I've summarized many fundamental ratios in four areas (value, financial strength [FS], profitability and growth) into just a single number to keep it simple, with 10 being best. “Insider” is the percentage of shares that company insiders own. “Short” is the percentage of shares that short sellers (generally, Smart Money) have sold short. “Follow” is the number of people who follow the stock on a website that's popular with fairly serious investors. “Anal” is the number of Wall Street analysts who cover and rate the stock. And “Rat” is the average analyst rating for the stock, with 5.0 being a Strong Buy and 1.0 being a Strong Sell.
The first thing to note about these stocks is that currently, they comprise 28.2% of the S&P 500 index. So the average investor has massive exposure to these stocks. What could go wrong?
Next, take a look at the market caps. Apple weighs in at $3 trillion! It just breached the $1 trillion mark (a record) in mid-2018. Microsoft is at $2.8 trillion, and five of the seven are over $1 trillion. Yes, the growth of these companies has been great, but since we live in a finite world, it can't continue forever.

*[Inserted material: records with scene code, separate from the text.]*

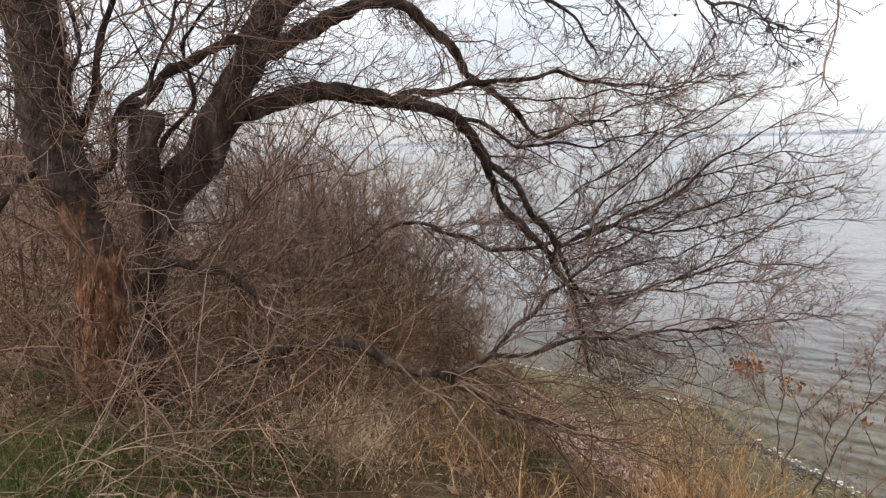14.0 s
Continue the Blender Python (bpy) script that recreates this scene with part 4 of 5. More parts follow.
b_stem6 = [(-5.16, 0.23, 4.88, 0.022), (-4.97, 0.38, 5.03, 0.018), (-4.83, 0.50, 5.29, 0.015), (-4.72, 0.47, 5.53, 0.012), (-4.56, 0.58, 5.77, 0.009), (-4.41, 0.58, 5.99, 0.006)]
brush_a = [(-5.31, 3.40, 3.39, 0.014), (-4.98, 3.57, 3.27, 0.012), (-4.67, 3.70, 3.21, 0.010), (-4.36, 3.87, 3.14, 0.007), (-4.05, 4.01, 3.09, 0.004)]
brush_b = [(-5.36, 3.49, 3.48, 0.014), (-5.00, 3.70, 3.36, 0.012), (-4.68, 3.83, 3.34, 0.010), (-4.37, 4.00, 3.28, 0.007), (-4.03, 4.16, 3.25, 0.004)]
brush_c = [(-5.36, 3.49, 3.21, 0.013), (-5.13, 3.63, 3.05, 0.011), (-4.87, 3.77, 2.96, 0.009), (-4.59, 3.93, 2.91, 0.006), (-4.33, 4.03, 2.86, 0.004)]
brush_d = [(-5.37, 3.65, 3.51, 0.013), (-4.95, 3.84, 3.47, 0.011), (-4.66, 3.99, 3.39, 0.009), (-4.35, 4.15, 3.39, 0.006), (-4.04, 4.28, 3.46, 0.004)]
fan_wide = [(-4.52, 1.96, 3.46, 0.014), (-4.35, 2.15, 3.24, 0.012), (-4.17, 2.42, 3.13, 0.010), (-3.95, 2.70, 3.03, 0.007), (-3.74, 2.94, 2.90, 0.004)]
fan_far = [(-4.61, 2.10, 3.49, 0.014), (-4.54, 2.41, 3.30, 0.012), (-4.40, 2.78, 3.16, 0.010), (-4.23, 3.14, 3.06, 0.007), (-3.99, 3.39, 2.92, 0.004)]
stub_branch = [(-5.10, 0.28, 5.26, 0.039), (-5.02, 0.42, 5.45, 0.036), (-4.94, 0.55, 5.53, 0.032), (-4.83, 0.77, 5.61, 0.025), (-4.72, 0.94, 5.69, 0.017), (-4.62, 1.13, 5.94, 0.011)]
stub_left = [(-5.10, 0.26, 5.27, 0.043), (-5.07, 0.15, 5.20, 0.036), (-5.03, 0.07, 5.11, 0.025)]


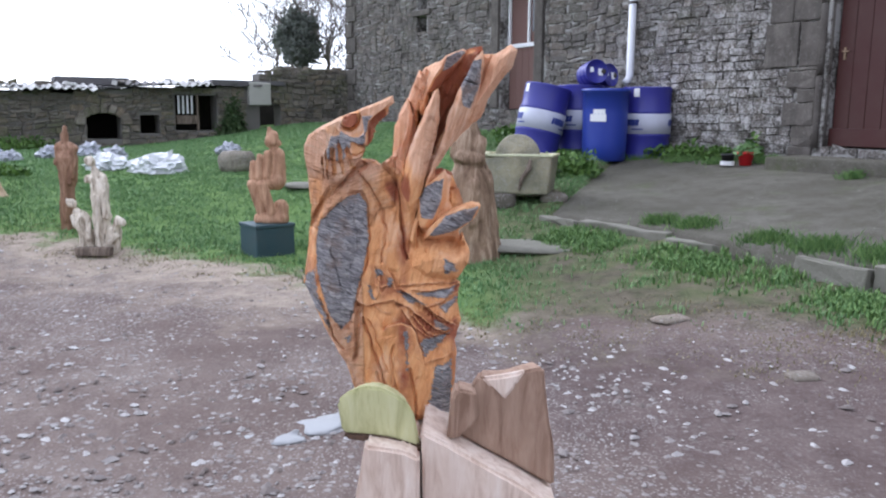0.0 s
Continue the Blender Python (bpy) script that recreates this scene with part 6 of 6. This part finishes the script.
def leaf_clump(name, label, cx, cy, cz, rx, ry, rz, count, size, mat, seed, category="plant"):
    """Many small pointed leaves in an uneven mound."""
    rs = np.random.RandomState(seed)
    d = rs.normal(size=(count, 3))
    d /= np.linalg.norm(d, axis=1)[:, None]
    d[:, 2] = np.abs(d[:, 2])
    r = rs.uniform(0.3, 1.0, count) ** 0.6 * (1 + 0.3 * np.sin(d[:, 0] * 5 + seed) * np.sin(d[:, 1] * 4 + d[:, 2] * 6))
    c = np.stack([cx + d[:, 0] * rx * r, cy + d[:, 1] * ry * r, cz + d[:, 2] * rz * r], 1)
    u = rs.normal(size=(count, 3))
    u /= np.linalg.norm(u, axis=1)[:, None]
    w = np.cross(u, rs.normal(size=(count, 3)))
    w /= np.linalg.norm(w, axis=1)[:, None]
    s = (size * rs.uniform(0.5, 1.4, count))[:, None]
    v = np.stack([c, c + u * s * 0.5 + w * s * 0.32, c + u * s, c + u * s * 0.5 - w * s * 0.32], 1).reshape(-1, 3)
    f = np.arange(count * 4).reshape(-1, 4)
    return tagged(part(name, mesh_from(name, v, f), mat), label, category, kind="stuff")


for i, (s, d, rx, rz, n) in enumerate(((7.55, 1.05, 0.33, 0.3, 900), (9.0, 0.25, 0.22, 0.13, 300), (9.35, 0.28, 0.28, 0.15, 380), (9.75, 0.22, 0.3, 0.17, 420), (10.15, 0.25, 0.2, 0.15, 260), (6.6, 0.5, 0.3, 0.2, 300), (10.5, 0.1, 0.1, 0.3, 140))):
    x, y = house_xy(s, d)
    leaf_clump("weed_clump", "low green weeds at the foot of the house wall", x, y, max(gz(x, y) - 0.02, 0.645 - 0.135 * d if s > 8.9 else -1), rx, rx * 0.7, rz, n, 0.06, M_IVY, i + 40)
leaf_clump("weed_clump", "bushy green weeds in front of the drums", 1.36, 8.75, gz(1.36, 8.75) - 0.02, 0.34, 0.26, 0.26, 900, 0.06, M_IVY, 71)
for q, z, h, n, k in ((2.62, 0.50, 0.95, 1500, 5), (2.80, 0.45, 0.55, 600, 6), (2.45, 0.45, 0.45, 500, 7)):
    x, y = CORNER + OUT * q + ALONG * 0.12
    leaf_clump("ivy", "dark green ivy climbing the farm wall", x, y, z, 0.24, 0.20, h, n, 0.06, M_IVYDARK, k + 500)
leaf_clump("pot_plant", "yellow-green leafy plant in the red pot", 3.16, 8.42, 0.70, 0.13, 0.13, 0.13, 140, 0.05, M_GRASS, 61)

# ---------------------------------------------------------------- trees behind the farm wall
def bare_tree(name, x, y, z0, height, spread, seed, label, depth=5):
    rs = random.Random(seed)
    bm = bmesh.new()

    def limb(p, d, ln, r, level):
        q, pts, rad = Vector(p), [Vector(p)], [r]
        for i in range(3):
            d = (d + Vector((rs.uniform(-1, 1), rs.uniform(-1, 1), rs.uniform(-0.4, 0.7))) * 0.22).normalized()
            q = q + d * ln / 3
            pts.append(q.copy())
            rad.append(max(0.0065, r * (1 - 0.2 * (i + 1))))
        tube(bm, pts, rad, 6 if level < 2 else 3)
        if level < depth:
            for i in range(rs.choice((2, 3, 4)) + (level == 0) * 3):
                k = rs.choice((1, 2, 3, 3))
                nd = (d + Vector((rs.uniform(-1, 1), rs.uniform(-1, 1), rs.uniform(-0.45, 0.8))) * spread).normalized()
                limb(pts[k], nd, ln * rs.uniform(0.6, 0.85), max(0.0065, rad[k] * 0.7), level + 1)

    limb((0, 0, 0), Vector((0.05, 0, 1)), height * 0.36, height * 0.026, 0)
    tree = new(name)
    tagged(part("bare_crown", bm, M_TWIG, tree, "thin bare grey twigs"), kind="stuff")
    tree.matrix_basis = pose(x, y, z0)
    return tagged(tree, label, "tree")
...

Tesla is the only stock that could be considered value-priced, but its profitability is unimpressive. The only thing keeping it alive are the massive payments that makers of non-electric cars have to give it.
Five of the seven stocks pay no (or virtually no) dividend, and the yield of the other two is 0.8% or less. The dividend yield of the stocks that pay a dividend is at at historic low, which is a warning sign. If the story falls apart, there would be few if any dividends to support the value of the Mag 7.
Four of the seven stocks have very low insider ownership, and short sellers have sold short significantly more shares of all four. Insider ownership at Amazon, Microsoft, and Alphabet, however, is very impressive, and short sellers have kept away from those stocks.
The number of investors who follow these stocks (especially Apple) is concerning. This is a very crowded trade.
Five of the seven stocks are covered by at least 52 Wall Street analysts, which is extremely high. And the average rating on five of the seven is closer to a Strong Buy, which is even more alarming. You see, generally, Wall Street analysts are wrong. I don't think they're incompetent, you just have to look at who employs them and why.
Wall Street banks make money primarily by helping corporations raise capital from investors, and by getting their brokerage customers to trade. It's rare to see a Sell rating from an analyst because the investment bank doesn't want to risk losing a corporation's business (which also includes managing and/or providing ETFs or mutual funds for the company's 401(k) plan). The purpose of analysts is not to provide good investment advice to their brokerage customers, but to maintain a good relationship with corporate executives and to tell stories to their brokerage customers to prompt them to trade.
At the long end of a bull market, the dumbest of the Dumb Money (small, unknowledgeable, inexperienced investors) gets sucked into the game. They buy the largest, most well-known companies that have performed well in the recent past that everyone is talking about. Sooner rather than later, there's no one left to buy, and prices begin a long slide.
A year or two from now, they'll be so disgusted with their losses that they won't even bother to open their monthly brokerage statements. No one will be talking about The Story anymore. The new technology will change society, but few people will have made abnormal profits from it, because there was too much hype and competition. Investors will realize they've been sold a bill of goods and will be left holding the bag.
And when no one seems interested in the fishing hole anymore, that will be the time to go fishing for your own Lowly 7.